DIGITAL LIBRARY
LEARNING ANALYTICS VIEW OF TEACHERS’ ACTIVITY IN A LARGE ONLINE PROFESSIONAL COMMUNITY
University of Florence (ITALY)
About this paper:
Appears in: ICERI2022 Proceedings
Publication year: 2022
Pages: 4308-4314
ISBN: 978-84-09-45476-1
ISSN: 2340-1095
doi: 10.21125/iceri.2022.1047
Conference name: 15th annual International Conference of Education, Research and Innovation
Dates: 7-9 November, 2022
Location: Seville, Spain
Abstract:
Informal learning and knowledge maturation are practices influenced by individual and contextual constraints and anchored in long-term and dynamic relationships between technologies, people and communities. Participation in communities of practice, a group that shares comparable interests, approaches and difficulties, serves as an informal training instrument for professional development and lifelong learning (Lave & Wenger, 1991). By engaging in online networks, teachers could foster connections between different contexts, find interesting resources and enable the generation of ideas (Macià & García, 2016; Ranieri et al., 2012). The use of digital media can also support professional development and collaborative processes especially when “bottom-up knowledge sharing activities and top-down guidance towards shared goals” are present (Ravenscroft et al., p. 236). As an example of a teacher training programme that balances orientation and autonomy, the eTwinning community is the main digital European professional network for teachers, with more than 1 million registered European users. While traditional approaches can examine the dynamics of small groups, research tools that allow for a comprehensive overview of communities should be used to study the characteristics of engagement and evolution occurring inside large networks.

Learning Analytics (LA) is an emerging discipline that utilises advances in data mining, interpretation and modelling to improve understanding of teaching and learning and to adapt instruction to students’ needs more effectively (Chatti et al., 2012). LA has previously been used as a tool for observing large online communities of teachers (De Laat & Schreurs, 2013) and some LA pioneering studies have been previously conducted in eTwinning on networks cohesion and users’ permanence (Song et al., 2011; Vuorikari & Scimeca, 2013).

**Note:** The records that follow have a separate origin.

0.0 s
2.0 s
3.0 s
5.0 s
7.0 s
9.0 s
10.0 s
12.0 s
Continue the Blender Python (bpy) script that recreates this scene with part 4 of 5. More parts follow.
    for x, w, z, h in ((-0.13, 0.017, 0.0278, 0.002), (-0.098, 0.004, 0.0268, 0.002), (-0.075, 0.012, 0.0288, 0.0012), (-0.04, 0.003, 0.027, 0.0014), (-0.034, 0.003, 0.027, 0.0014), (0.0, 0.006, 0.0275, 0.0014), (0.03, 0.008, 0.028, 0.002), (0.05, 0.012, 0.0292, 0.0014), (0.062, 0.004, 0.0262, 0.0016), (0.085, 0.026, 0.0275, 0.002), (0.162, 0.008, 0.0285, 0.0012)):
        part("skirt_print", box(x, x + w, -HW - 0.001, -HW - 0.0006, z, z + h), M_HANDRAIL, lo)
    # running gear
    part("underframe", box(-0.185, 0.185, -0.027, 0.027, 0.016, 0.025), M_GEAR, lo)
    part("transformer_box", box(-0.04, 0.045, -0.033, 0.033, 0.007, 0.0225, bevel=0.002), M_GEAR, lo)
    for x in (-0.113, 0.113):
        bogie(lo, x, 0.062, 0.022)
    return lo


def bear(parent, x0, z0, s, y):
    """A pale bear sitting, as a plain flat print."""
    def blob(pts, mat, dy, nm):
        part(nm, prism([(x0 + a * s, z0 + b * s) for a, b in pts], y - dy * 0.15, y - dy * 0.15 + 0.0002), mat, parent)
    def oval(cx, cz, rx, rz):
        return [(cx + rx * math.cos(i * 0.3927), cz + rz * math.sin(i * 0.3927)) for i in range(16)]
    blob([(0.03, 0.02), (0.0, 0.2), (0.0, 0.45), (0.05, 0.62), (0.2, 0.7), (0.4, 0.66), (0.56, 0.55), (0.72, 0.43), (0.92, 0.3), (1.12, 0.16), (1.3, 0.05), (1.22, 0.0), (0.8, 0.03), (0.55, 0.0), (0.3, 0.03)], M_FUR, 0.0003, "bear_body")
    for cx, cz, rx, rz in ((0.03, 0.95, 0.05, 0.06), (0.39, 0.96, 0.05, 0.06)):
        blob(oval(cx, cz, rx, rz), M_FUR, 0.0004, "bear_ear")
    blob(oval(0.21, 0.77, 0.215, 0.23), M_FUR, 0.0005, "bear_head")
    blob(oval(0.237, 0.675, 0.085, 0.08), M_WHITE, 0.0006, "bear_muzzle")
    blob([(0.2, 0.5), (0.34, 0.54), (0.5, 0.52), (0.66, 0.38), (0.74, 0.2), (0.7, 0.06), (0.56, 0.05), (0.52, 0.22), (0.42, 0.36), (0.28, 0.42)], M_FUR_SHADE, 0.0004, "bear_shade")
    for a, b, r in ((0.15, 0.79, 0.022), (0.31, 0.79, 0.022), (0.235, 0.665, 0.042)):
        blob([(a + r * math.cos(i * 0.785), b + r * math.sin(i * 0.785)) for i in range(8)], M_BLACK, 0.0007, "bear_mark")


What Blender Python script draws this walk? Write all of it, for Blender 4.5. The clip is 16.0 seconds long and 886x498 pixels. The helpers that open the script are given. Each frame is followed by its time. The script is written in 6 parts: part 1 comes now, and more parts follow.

The present study aims to analyse participation in the Italian eTwinning community through the monitoring of teachers’ activities to investigate possible co-occurrences between access, use of tools and other learning opportunities that the eTwinning system offers its members. Analyses of the online behaviour of 80.308 Italian teachers were undertaken using anonymized data extracted from the eTwinning platform for six months before the Covid 19 pandemic (01/09/2019-29/02/2020). The time frame was chosen in agreement with the Italian National Support Organisation to monitor trends in pre-Covid 19 activity. Information on platform logins, number of contacts, collaboration in students’ project-based activities and in informal groups, content creation and award of national quality labels were recorded. The quantitative analysis of the dataset was intended to identify associations between the program’s uses and to detect the possible consequence on the social networking and exchange practice between those who engage in professional project-based collaboration and those who do not. Pearson’s r coefficient was used to analyse the linear relationship between variables. Correlation analyses of the measures revealed a correspondence among the several dimensions of the eTwinning experience, showing positive and strong associations between different elements of active membership, such as the application of collaborative teaching through projects and involvement in thematic groups or the density of the contacts’ network and access to online resources.
Keywords:
Teacher professional development, virtual community, learning analytics, informal learning, in-service teacher education.